# Aim:
What is the number of lines containing the word "recreates"? Give that number alone.

# The input:
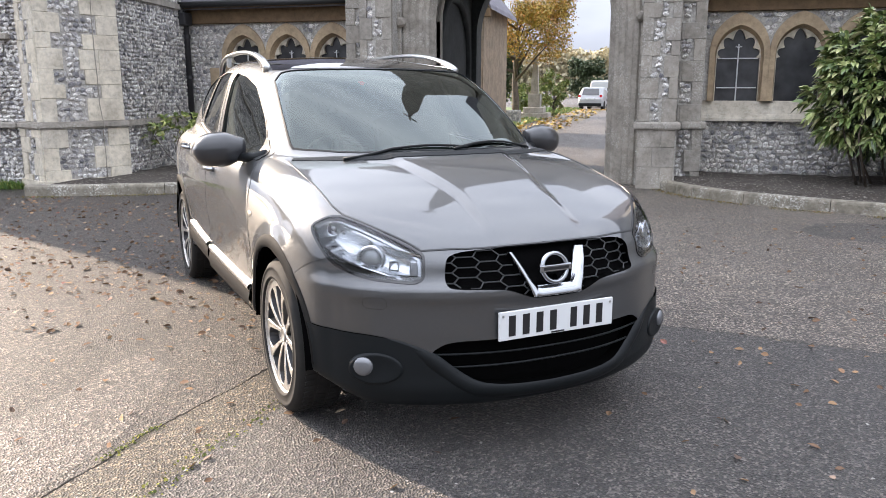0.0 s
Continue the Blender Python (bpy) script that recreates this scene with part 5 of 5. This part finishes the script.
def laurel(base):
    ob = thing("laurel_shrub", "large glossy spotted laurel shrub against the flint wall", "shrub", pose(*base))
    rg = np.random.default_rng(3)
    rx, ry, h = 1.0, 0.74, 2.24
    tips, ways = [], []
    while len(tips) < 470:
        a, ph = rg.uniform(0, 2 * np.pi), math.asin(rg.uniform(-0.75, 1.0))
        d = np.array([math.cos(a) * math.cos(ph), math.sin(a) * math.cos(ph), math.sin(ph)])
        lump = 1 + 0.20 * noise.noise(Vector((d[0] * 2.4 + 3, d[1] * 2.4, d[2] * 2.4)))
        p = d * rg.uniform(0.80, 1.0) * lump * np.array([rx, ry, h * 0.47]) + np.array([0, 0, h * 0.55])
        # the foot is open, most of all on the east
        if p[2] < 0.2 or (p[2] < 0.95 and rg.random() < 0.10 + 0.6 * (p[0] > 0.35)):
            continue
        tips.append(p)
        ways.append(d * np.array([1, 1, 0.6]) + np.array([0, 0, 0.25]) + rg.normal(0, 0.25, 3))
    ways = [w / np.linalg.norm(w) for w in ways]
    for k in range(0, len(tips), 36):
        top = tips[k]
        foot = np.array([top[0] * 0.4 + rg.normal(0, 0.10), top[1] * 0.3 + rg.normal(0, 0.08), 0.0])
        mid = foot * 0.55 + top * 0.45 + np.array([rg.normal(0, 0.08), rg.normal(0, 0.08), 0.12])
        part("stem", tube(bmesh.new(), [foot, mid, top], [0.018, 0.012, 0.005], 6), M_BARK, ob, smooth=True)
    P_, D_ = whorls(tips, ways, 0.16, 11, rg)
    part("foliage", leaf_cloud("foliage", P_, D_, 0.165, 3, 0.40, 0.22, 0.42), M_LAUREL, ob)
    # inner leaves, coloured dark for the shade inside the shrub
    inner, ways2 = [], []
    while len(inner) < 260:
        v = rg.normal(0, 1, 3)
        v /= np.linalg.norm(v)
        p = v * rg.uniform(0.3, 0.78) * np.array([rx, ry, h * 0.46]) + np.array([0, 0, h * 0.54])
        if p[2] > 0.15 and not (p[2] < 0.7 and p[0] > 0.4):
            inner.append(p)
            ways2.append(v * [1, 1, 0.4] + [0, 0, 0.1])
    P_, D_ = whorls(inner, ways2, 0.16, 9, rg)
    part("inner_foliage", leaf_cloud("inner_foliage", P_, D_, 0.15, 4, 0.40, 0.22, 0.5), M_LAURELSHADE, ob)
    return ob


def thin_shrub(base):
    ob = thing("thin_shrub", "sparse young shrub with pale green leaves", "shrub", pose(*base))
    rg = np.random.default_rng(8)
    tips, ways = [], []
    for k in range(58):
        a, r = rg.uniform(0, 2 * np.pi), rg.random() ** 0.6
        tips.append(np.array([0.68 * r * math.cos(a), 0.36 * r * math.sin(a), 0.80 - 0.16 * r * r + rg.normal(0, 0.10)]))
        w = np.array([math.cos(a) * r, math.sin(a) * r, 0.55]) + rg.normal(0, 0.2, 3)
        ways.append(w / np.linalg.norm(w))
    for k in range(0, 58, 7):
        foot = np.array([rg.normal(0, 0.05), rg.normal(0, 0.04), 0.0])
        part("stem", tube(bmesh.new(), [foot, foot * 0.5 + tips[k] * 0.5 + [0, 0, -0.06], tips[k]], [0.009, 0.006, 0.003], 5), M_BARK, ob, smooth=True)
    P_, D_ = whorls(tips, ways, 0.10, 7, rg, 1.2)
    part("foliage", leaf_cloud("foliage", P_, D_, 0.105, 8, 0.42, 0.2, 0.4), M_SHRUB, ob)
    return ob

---

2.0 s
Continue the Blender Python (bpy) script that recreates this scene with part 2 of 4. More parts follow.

# Response:
2